Under the circumstances, it cannot be said that the learned Chamber Judge has committed any error in passing the order of returning the plaint to the plaintiffs for presenting it before DRT, Mumbai. Under the circumstances, Appeal from Order deserve to be dismissed and is accordingly dismissed. It is further ordered that if the appellants presented plaint before the DRT, Mumbai for relief claimed in the suit within a period of 8 weeks from today the same is ordered to be heard along with the suit filed by the Bank and the counter claim submitted by the borrower company for claiming damages because of the pendency of the proceedings before the City Civil Court, Ahmedabad and before this Court till today and in order to enable the plaintiffs to present the suit (which can be treated as counter claim), the aforesaid time of 8 weeks is granted.
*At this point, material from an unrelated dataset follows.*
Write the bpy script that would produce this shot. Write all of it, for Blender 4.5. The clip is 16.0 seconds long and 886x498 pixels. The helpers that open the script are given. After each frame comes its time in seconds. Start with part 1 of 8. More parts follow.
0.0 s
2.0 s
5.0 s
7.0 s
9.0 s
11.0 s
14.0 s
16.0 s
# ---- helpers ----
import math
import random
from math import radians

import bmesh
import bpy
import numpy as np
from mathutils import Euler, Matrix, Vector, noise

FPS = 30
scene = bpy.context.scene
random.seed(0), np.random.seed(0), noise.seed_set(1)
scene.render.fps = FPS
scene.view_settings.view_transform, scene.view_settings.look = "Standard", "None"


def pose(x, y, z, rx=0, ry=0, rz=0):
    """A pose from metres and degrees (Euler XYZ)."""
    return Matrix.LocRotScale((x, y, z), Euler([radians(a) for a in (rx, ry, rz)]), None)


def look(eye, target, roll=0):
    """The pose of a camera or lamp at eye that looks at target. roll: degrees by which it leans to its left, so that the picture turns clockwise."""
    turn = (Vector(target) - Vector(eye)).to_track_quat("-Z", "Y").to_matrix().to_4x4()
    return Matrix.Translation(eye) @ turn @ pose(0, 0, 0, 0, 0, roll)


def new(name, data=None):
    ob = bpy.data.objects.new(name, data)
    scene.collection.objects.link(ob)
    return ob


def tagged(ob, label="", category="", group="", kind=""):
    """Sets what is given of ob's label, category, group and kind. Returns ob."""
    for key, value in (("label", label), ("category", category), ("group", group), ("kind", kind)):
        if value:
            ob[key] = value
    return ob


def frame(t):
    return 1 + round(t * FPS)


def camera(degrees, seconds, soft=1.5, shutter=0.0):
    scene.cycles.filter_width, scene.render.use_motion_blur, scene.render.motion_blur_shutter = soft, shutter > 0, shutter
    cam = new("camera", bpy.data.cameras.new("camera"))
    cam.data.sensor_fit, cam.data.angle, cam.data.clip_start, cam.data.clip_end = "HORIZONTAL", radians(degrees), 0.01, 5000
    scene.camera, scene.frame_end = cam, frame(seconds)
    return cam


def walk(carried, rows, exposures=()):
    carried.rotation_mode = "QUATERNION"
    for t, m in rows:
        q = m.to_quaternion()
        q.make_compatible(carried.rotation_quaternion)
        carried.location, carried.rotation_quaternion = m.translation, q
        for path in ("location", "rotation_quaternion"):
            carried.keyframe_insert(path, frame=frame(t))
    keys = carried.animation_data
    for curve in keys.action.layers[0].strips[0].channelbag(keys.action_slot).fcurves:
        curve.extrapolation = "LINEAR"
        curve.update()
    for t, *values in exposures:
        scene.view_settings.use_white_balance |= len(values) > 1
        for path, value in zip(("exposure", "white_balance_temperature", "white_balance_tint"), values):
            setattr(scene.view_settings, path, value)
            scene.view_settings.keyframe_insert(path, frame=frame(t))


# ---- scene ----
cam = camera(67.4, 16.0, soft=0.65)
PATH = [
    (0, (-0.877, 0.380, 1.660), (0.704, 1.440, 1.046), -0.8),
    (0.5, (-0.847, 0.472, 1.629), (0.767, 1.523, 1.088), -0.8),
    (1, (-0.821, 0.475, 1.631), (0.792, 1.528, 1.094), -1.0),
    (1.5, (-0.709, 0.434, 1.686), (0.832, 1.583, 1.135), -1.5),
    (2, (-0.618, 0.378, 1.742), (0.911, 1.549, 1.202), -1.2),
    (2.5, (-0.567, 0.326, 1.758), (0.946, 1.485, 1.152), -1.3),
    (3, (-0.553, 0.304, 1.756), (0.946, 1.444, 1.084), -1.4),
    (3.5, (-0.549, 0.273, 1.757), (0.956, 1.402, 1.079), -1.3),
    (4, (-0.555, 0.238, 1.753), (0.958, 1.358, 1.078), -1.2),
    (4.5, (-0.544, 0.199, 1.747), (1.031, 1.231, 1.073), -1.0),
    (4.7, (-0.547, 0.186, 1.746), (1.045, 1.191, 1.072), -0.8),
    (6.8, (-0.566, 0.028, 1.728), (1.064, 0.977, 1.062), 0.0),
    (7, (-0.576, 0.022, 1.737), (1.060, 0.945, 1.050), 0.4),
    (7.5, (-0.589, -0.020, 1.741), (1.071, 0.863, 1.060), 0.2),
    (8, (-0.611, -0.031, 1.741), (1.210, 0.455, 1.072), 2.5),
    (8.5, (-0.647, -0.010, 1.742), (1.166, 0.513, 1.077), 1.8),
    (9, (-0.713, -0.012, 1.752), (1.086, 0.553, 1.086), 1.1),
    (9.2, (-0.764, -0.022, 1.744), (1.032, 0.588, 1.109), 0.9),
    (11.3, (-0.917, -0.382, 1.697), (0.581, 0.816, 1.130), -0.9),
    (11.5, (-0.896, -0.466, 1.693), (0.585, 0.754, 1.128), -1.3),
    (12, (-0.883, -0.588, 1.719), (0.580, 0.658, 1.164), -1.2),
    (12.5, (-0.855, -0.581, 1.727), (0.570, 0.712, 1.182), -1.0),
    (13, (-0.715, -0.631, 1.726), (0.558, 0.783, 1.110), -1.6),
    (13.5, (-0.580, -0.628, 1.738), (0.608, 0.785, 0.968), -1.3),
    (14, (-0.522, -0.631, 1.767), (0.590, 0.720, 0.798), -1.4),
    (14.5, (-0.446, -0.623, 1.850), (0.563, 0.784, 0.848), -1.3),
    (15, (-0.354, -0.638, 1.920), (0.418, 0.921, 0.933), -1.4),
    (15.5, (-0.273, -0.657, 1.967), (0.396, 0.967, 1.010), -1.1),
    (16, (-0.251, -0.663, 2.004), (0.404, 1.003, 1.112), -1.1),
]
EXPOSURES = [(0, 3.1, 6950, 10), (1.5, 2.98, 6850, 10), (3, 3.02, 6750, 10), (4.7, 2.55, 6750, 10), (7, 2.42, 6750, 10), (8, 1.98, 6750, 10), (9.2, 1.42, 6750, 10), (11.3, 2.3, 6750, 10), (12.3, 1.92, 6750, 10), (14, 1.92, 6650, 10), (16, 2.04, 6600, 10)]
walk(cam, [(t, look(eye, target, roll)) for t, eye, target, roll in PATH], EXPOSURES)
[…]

However, if the plaintiffs fail to present the plaint within that period, it will be for the Tribunal to decide the question of limitation on its own merits. It is also clarified that it will be open for the I.C.I.C.I. Bank to raise all the defences inclusive of limitation before DRT, Mumbai, in case, the defendant No.1 I.C.I.C.I. Bank is of the view that such suit was beyond the period of limitation even at the stage when the present plaintiffs have instituted the plaint before the City Civil Court, Ahmedabad. It is further clarified that it is open for both the side to canvas all the points before the Tribunal in accordance with law and it is clarified that this Court has not decided any issue on merits in any manner.
With these, present Appeal from Order is dismissed.
CIVIL APPLICATION NO. 1928 OF 2008 In view of the dismissal of the Appeal from Order, no further order in Civil Application.